- [Written request]: Using the material below, print the line that contains "import random", the line that contains "of a camera", and every line in between, exactly and nothing else.

- [Provided entries]:
○ ○ ○
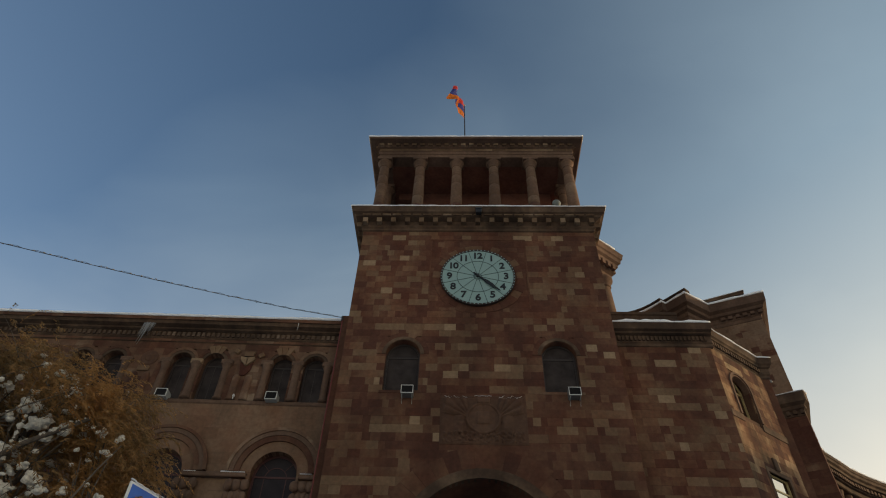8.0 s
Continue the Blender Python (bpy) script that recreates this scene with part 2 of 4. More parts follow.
○ ○ ○
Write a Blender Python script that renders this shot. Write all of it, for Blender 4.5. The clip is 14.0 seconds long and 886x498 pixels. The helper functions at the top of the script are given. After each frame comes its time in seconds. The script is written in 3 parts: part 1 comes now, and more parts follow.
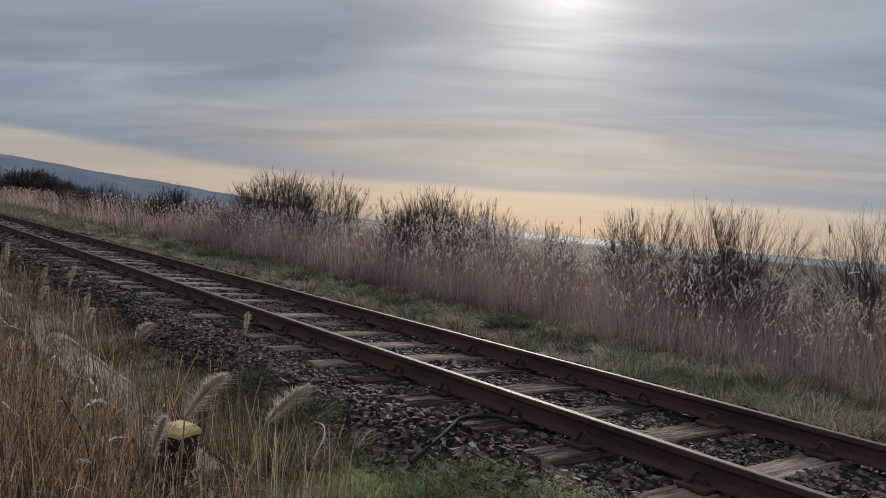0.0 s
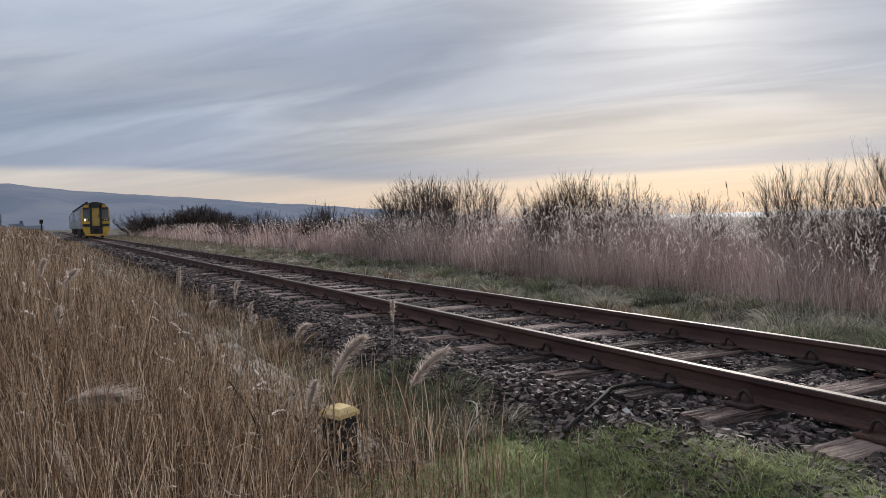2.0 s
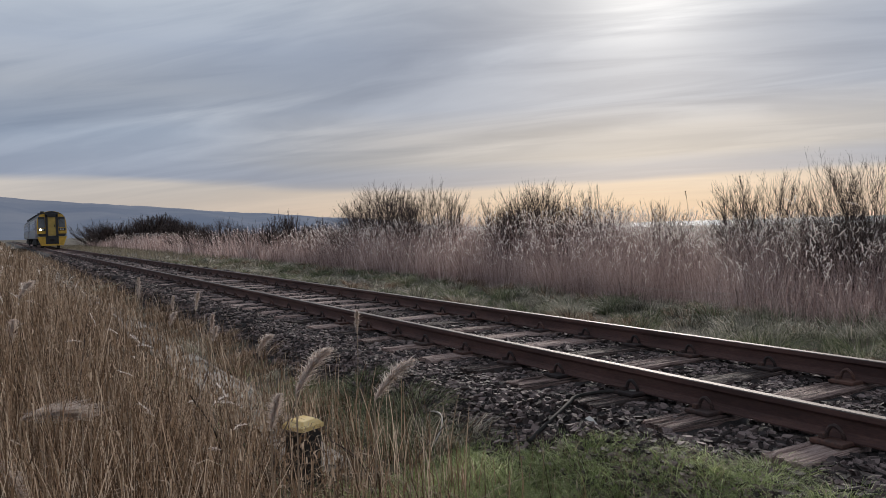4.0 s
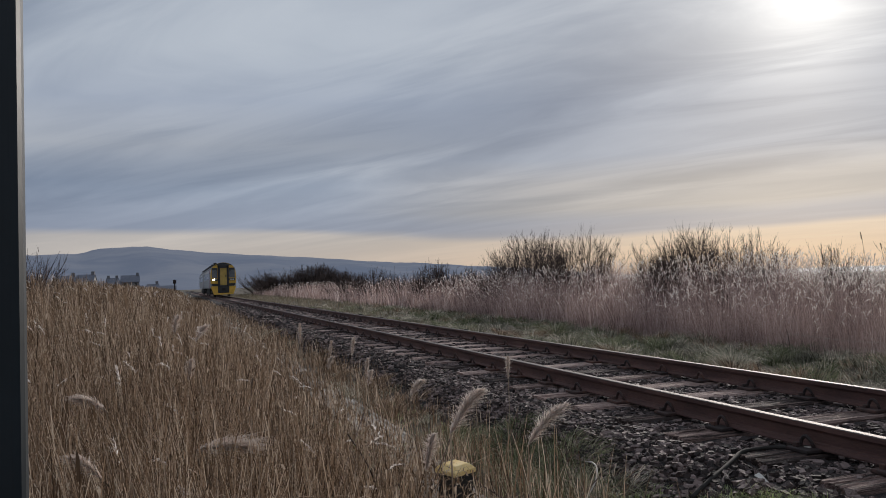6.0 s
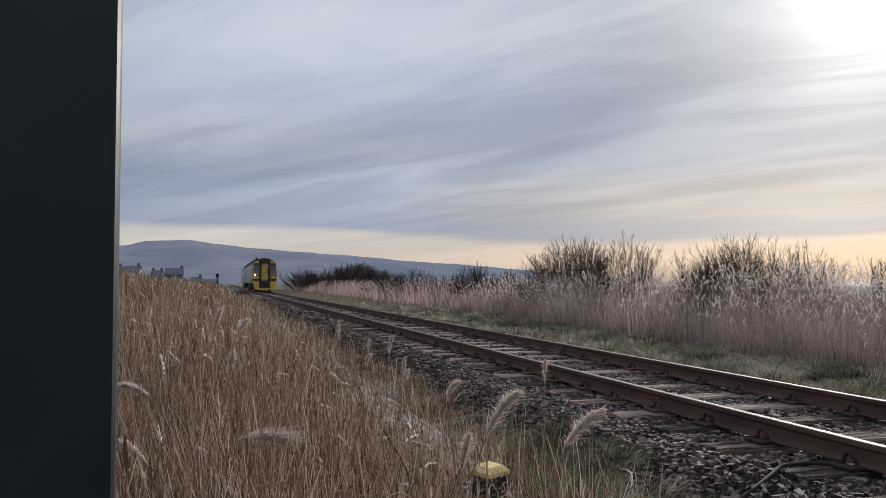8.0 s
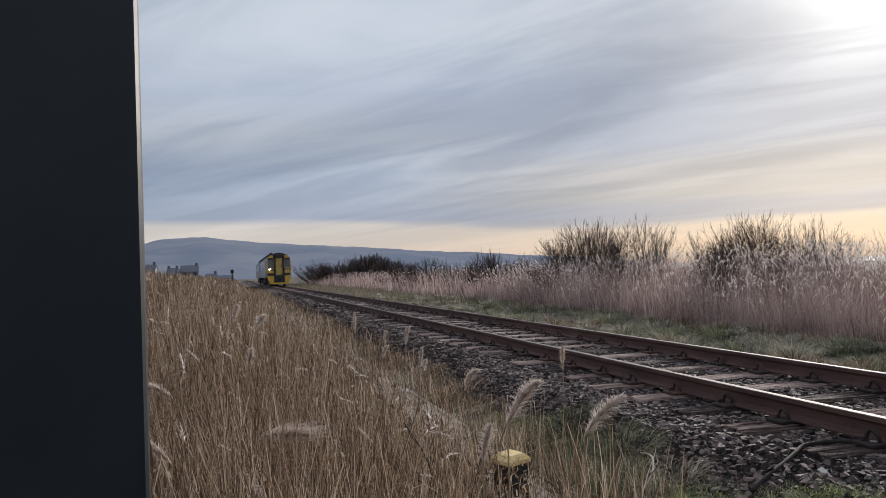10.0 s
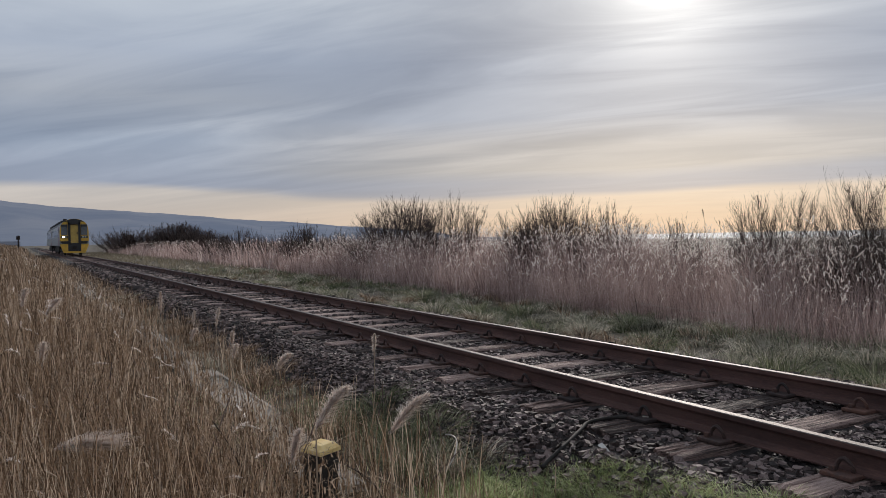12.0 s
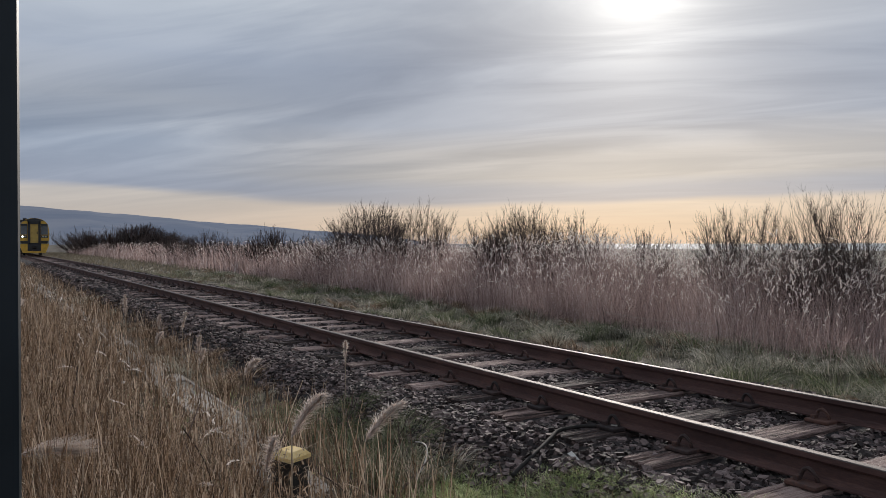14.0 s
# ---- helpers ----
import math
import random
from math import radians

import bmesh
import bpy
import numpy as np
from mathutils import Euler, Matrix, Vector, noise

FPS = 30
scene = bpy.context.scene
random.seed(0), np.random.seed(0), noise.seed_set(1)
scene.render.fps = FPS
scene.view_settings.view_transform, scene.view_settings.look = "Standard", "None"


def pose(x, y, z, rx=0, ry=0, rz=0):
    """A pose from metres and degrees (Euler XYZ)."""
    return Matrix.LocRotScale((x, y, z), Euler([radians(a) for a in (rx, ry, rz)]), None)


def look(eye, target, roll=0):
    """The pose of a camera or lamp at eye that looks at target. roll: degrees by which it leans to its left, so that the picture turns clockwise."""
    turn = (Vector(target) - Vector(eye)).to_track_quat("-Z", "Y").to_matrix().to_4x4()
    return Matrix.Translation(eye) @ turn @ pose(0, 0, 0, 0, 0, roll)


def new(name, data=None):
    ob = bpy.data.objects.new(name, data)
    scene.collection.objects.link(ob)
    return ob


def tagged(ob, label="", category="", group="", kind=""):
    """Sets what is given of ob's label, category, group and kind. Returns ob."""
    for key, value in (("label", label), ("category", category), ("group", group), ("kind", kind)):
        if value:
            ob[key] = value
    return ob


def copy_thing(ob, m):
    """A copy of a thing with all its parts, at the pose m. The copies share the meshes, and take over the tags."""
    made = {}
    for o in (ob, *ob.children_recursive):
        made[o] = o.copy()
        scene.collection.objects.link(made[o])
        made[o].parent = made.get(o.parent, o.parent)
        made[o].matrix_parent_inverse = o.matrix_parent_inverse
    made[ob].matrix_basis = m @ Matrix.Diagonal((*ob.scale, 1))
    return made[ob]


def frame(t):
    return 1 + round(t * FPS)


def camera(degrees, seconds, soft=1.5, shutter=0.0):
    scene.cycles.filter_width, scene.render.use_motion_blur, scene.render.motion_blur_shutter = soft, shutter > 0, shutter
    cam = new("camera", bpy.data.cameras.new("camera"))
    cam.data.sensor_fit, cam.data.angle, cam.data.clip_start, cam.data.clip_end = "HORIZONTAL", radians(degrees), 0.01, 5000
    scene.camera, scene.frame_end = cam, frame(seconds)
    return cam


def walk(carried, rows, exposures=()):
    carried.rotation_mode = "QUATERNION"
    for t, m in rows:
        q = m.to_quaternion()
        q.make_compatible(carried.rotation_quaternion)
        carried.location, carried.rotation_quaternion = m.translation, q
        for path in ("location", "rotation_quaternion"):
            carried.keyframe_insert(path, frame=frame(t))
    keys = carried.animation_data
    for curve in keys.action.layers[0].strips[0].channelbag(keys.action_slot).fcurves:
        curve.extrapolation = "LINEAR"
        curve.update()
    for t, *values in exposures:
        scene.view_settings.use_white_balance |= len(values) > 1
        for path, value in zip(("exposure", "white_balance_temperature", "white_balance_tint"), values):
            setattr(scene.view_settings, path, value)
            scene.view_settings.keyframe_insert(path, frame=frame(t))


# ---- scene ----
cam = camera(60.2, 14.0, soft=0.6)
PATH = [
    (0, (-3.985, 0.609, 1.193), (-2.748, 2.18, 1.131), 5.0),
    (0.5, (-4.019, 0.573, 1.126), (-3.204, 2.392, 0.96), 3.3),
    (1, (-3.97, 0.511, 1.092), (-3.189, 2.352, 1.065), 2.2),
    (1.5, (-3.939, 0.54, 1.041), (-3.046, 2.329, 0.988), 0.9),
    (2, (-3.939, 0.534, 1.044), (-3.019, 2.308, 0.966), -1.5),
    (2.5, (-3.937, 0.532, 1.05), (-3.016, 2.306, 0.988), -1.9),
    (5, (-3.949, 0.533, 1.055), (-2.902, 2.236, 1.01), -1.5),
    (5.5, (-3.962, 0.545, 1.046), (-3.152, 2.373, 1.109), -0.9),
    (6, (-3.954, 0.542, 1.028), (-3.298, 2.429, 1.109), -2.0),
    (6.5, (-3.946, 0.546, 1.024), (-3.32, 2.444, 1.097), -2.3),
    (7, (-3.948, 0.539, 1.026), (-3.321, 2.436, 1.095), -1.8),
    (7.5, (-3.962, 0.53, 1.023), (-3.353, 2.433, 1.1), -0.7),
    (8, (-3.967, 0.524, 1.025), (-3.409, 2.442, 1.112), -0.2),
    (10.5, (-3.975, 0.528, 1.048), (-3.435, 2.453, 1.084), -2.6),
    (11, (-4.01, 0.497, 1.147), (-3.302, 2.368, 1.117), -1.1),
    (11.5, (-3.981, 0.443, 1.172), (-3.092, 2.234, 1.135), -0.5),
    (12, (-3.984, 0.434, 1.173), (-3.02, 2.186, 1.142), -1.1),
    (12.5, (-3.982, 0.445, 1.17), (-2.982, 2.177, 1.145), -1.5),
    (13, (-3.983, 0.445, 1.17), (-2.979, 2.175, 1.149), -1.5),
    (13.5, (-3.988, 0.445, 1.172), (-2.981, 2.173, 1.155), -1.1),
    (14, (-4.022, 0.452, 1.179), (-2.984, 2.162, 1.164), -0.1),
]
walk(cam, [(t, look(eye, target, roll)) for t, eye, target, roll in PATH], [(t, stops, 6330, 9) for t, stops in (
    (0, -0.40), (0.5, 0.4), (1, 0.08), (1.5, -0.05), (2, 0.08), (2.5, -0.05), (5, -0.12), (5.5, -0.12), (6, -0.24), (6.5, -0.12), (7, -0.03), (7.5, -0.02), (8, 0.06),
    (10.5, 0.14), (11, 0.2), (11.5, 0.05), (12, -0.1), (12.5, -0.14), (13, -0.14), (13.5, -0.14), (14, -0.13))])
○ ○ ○
- [The answer]:
import random
from math import radians

import bmesh
import bpy
import numpy as np
from mathutils import Euler, Matrix, Vector, noise

FPS = 30
scene = bpy.context.scene
random.seed(0), np.random.seed(0), noise.seed_set(1)
scene.render.fps = FPS
scene.view_settings.view_transform, scene.view_settings.look = "Standard", "None"


def pose(x, y, z, rx=0, ry=0, rz=0):
    """A pose from metres and degrees (Euler XYZ)."""
    return Matrix.LocRotScale((x, y, z), Euler([radians(a) for a in (rx, ry, rz)]), None)


def look(eye, target, roll=0):
    """The pose of a camera or lamp at eye that looks at target. roll: degrees by which it leans to its left, so that the picture turns clockwise."""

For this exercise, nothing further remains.